§ Work to complete
Extract, from the listing that follows, each line containing the word "this".

§ Records excerpted from a collection
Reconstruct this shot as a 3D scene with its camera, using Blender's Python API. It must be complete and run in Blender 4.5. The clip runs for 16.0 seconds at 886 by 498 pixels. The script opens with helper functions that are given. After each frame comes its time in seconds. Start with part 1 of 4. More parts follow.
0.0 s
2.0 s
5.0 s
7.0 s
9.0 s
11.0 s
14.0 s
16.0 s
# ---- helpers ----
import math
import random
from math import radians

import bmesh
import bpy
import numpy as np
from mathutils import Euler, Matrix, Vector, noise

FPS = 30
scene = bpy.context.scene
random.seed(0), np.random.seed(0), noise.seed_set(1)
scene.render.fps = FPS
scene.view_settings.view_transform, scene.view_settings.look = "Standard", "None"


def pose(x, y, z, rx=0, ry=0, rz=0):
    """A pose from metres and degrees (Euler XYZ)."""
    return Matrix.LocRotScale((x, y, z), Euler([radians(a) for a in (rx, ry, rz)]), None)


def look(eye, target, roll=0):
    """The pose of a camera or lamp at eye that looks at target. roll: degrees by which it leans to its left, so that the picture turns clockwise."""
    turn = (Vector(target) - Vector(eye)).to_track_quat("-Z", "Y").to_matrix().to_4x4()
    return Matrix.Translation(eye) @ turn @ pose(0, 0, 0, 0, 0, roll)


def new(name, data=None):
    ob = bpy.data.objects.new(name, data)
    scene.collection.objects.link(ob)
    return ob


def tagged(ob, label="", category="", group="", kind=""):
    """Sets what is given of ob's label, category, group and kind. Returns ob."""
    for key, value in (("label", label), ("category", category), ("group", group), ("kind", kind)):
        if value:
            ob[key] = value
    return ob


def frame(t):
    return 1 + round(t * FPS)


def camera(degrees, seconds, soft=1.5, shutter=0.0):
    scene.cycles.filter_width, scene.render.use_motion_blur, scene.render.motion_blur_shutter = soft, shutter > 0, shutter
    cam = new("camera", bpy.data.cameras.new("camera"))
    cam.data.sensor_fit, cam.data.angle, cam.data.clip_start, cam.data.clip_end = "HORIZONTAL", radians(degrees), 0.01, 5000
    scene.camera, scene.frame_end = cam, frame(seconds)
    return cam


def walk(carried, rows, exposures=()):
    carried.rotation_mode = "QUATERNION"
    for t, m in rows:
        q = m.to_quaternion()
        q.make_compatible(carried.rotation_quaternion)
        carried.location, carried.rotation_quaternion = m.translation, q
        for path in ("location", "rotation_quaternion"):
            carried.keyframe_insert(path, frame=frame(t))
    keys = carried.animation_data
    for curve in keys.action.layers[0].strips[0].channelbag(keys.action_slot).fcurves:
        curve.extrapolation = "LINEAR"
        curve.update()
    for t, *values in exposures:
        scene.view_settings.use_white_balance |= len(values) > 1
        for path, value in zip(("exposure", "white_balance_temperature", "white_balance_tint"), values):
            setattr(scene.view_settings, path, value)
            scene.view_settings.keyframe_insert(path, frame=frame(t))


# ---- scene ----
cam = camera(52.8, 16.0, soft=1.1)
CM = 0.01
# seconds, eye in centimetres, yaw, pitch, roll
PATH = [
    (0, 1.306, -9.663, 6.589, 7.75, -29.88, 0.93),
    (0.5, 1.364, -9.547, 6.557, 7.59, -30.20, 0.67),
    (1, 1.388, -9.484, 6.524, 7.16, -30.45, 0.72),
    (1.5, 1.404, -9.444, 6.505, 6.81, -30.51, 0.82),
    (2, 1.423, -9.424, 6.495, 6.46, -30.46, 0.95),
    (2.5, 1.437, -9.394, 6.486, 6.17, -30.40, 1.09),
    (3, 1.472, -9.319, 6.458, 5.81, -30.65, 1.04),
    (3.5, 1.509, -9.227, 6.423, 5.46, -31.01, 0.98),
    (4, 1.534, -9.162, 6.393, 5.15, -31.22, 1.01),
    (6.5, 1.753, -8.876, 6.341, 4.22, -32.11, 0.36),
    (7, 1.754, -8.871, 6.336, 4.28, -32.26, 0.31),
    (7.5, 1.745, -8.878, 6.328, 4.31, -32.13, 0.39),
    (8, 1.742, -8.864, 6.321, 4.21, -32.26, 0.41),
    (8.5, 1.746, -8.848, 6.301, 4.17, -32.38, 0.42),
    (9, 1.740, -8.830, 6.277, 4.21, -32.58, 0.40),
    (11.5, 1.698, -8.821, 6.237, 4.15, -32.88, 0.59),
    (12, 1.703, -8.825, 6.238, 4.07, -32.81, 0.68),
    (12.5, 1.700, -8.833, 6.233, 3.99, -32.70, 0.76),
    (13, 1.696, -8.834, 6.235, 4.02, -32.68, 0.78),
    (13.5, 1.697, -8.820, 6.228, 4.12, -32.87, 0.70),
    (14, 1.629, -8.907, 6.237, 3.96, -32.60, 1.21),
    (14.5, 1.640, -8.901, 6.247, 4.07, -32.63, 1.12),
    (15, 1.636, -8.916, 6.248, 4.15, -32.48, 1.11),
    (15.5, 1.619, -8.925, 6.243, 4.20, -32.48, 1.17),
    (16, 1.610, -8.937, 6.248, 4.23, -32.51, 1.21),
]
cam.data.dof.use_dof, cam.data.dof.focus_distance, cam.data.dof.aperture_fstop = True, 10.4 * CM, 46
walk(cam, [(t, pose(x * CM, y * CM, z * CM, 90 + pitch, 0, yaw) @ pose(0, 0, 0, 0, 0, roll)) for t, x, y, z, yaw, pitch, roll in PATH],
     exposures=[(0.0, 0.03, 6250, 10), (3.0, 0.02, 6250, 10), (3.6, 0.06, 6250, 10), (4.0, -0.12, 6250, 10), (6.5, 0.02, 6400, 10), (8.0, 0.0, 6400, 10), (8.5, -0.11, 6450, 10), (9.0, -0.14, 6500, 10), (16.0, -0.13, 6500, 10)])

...

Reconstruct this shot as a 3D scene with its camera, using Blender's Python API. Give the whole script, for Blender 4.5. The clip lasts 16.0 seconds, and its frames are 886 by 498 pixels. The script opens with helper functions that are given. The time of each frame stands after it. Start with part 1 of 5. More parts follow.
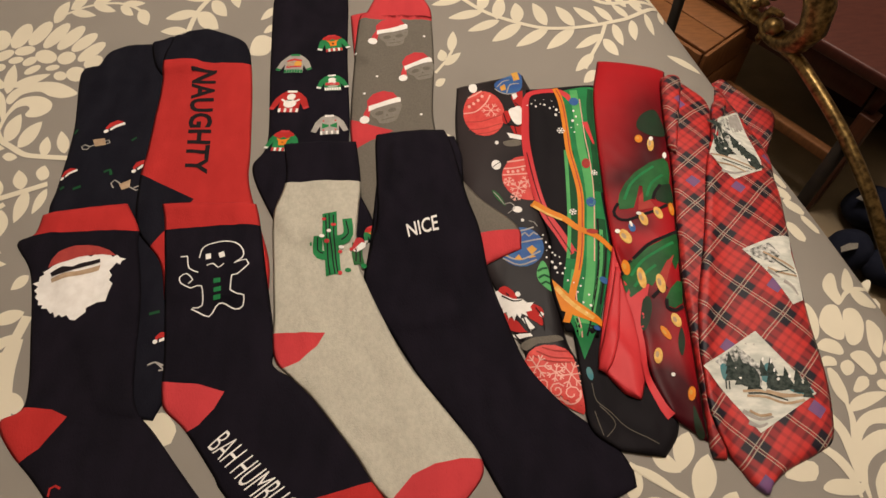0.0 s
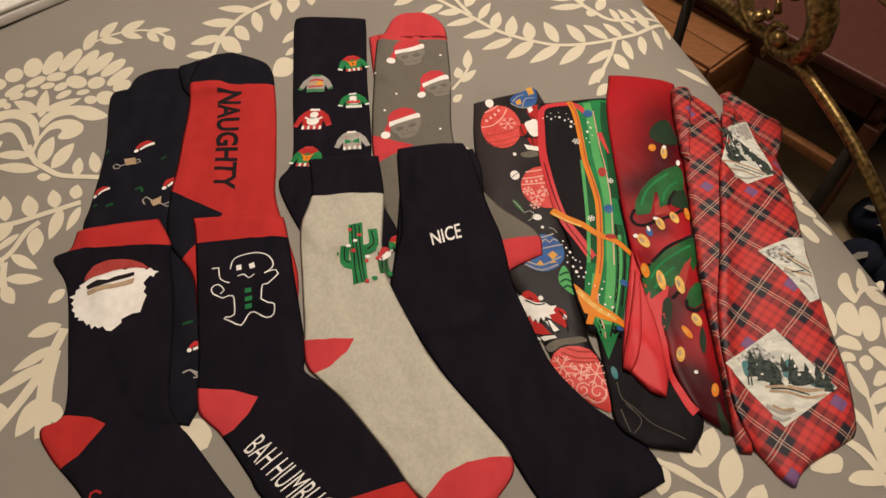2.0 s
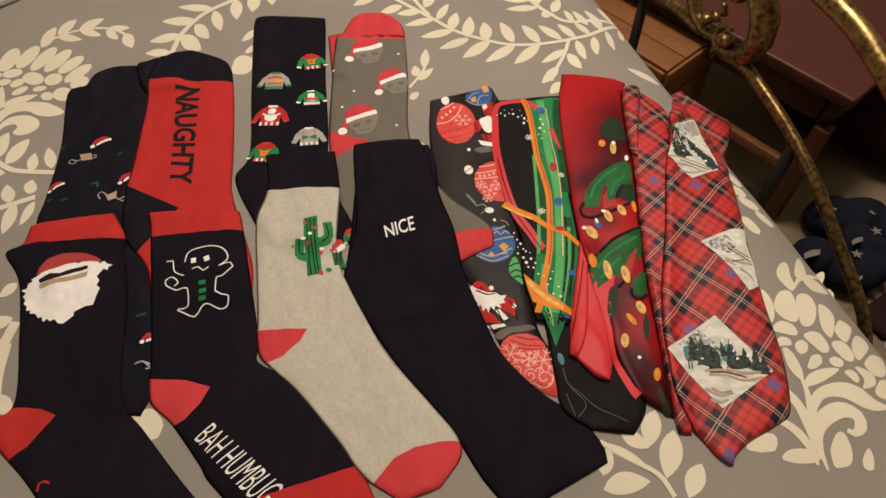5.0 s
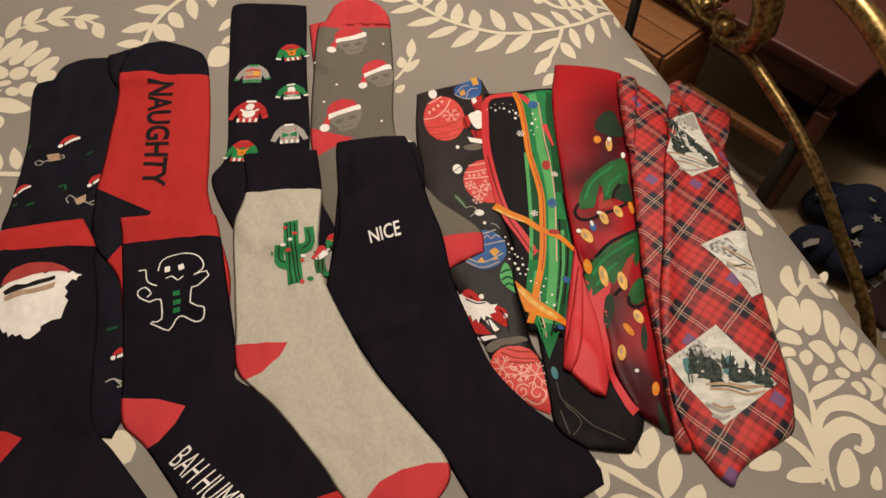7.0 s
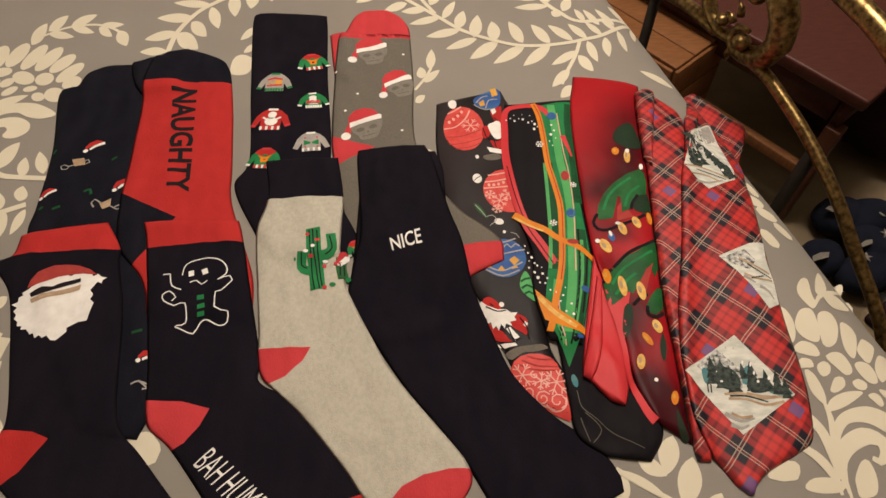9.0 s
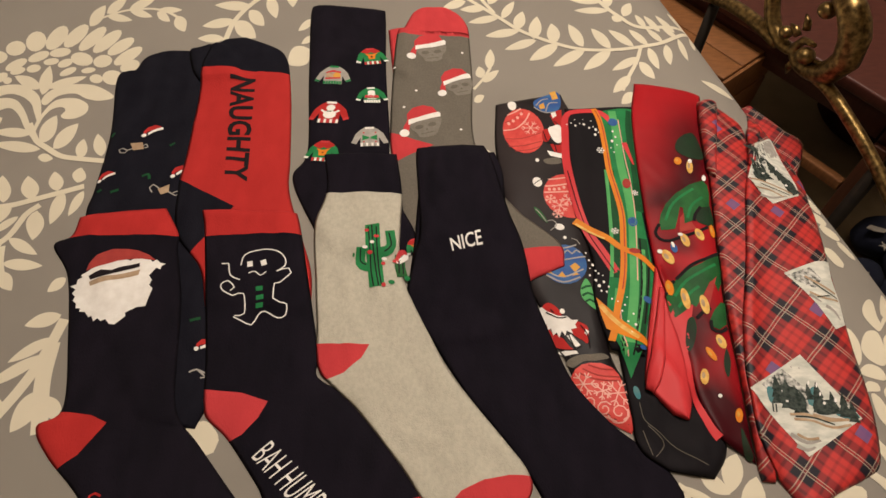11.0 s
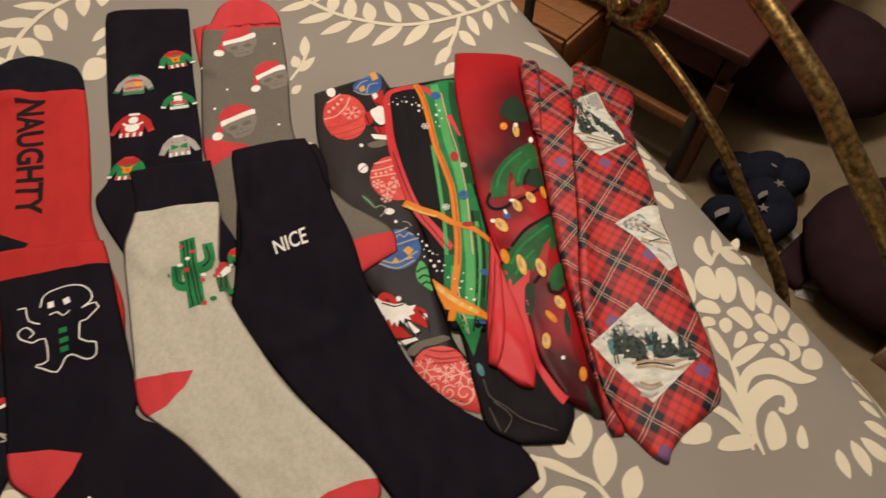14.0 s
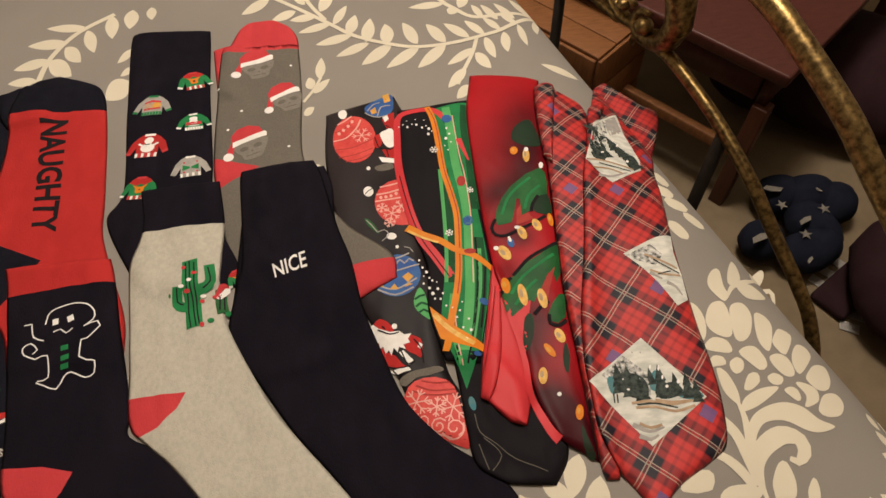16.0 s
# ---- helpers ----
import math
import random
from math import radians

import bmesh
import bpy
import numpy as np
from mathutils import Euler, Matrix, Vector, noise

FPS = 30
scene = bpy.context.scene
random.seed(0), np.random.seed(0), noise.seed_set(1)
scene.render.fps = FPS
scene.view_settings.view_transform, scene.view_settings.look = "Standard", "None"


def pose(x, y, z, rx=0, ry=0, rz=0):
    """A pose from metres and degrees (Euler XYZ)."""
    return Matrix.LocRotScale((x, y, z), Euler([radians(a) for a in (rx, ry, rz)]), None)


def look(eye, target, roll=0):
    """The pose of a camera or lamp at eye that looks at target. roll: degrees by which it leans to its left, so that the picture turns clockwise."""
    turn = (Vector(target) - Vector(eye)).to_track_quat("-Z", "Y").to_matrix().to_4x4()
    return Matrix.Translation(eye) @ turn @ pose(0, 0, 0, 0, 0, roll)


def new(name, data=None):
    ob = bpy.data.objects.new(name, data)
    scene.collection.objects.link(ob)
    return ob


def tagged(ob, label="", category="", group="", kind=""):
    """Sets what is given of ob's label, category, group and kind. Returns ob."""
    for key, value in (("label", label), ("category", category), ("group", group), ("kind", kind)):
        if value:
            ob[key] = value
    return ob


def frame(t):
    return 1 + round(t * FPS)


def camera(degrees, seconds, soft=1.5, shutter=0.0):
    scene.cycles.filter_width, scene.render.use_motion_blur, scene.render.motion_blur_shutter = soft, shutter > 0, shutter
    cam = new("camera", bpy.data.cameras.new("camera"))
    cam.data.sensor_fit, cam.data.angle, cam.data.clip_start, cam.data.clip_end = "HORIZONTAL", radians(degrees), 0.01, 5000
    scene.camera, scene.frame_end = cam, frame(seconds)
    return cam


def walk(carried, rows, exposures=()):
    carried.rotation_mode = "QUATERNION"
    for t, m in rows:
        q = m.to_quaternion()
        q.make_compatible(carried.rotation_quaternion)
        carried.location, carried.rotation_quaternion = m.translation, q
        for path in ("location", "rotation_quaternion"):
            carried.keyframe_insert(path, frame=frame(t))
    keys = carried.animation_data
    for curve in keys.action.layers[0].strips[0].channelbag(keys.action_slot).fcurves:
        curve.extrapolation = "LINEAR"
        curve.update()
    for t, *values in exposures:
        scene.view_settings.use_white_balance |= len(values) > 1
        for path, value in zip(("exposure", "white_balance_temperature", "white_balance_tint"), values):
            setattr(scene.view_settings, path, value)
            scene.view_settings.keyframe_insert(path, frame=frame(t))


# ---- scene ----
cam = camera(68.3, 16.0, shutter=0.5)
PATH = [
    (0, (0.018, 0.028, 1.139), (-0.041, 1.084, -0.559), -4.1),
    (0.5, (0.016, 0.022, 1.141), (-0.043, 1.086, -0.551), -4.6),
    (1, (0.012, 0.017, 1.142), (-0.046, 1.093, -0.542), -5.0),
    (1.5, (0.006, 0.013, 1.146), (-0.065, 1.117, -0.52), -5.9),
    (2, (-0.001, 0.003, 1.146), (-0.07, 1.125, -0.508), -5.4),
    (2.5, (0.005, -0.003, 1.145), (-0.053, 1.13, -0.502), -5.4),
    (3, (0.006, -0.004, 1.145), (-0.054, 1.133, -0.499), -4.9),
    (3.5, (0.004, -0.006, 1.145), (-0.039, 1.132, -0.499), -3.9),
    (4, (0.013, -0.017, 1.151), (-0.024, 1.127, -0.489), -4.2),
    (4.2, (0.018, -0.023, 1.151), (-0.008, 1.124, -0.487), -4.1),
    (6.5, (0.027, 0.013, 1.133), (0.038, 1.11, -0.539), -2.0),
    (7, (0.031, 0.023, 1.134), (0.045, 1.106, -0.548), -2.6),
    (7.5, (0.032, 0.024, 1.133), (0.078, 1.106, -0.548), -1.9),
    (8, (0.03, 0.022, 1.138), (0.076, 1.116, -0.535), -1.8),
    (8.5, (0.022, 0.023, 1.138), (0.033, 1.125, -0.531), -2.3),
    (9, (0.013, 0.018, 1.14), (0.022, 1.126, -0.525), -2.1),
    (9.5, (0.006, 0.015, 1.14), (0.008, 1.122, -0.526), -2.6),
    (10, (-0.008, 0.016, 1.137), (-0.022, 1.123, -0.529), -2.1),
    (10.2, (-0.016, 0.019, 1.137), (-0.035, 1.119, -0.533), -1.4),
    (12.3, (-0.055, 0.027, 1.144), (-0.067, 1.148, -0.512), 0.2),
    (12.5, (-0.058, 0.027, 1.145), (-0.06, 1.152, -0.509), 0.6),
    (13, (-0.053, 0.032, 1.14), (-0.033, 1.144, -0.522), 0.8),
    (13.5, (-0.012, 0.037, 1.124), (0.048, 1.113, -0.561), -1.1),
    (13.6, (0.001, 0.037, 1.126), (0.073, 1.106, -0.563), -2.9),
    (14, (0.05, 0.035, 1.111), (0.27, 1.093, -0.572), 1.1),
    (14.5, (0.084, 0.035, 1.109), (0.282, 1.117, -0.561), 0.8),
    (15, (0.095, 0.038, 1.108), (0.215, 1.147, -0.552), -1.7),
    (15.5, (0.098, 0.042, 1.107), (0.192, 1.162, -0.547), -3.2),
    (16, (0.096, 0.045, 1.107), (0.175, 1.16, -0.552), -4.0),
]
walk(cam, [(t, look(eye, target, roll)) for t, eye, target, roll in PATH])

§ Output
Reconstruct this shot as a 3D scene with its camera, using Blender's Python API. It must be complete and run in Blender 4.5. The clip runs for 16.0 seconds at 886 by 498 pixels. The script opens with helper functions that are given. After each frame comes its time in seconds. Start with part 1 of 4. More parts follow.
Reconstruct this shot as a 3D scene with its camera, using Blender's Python API. Give the whole script, for Blender 4.5. The clip lasts 16.0 seconds, and its frames are 886 by 498 pixels. The script opens with helper functions that are given. The time of each frame stands after it. Start with part 1 of 5. More parts follow.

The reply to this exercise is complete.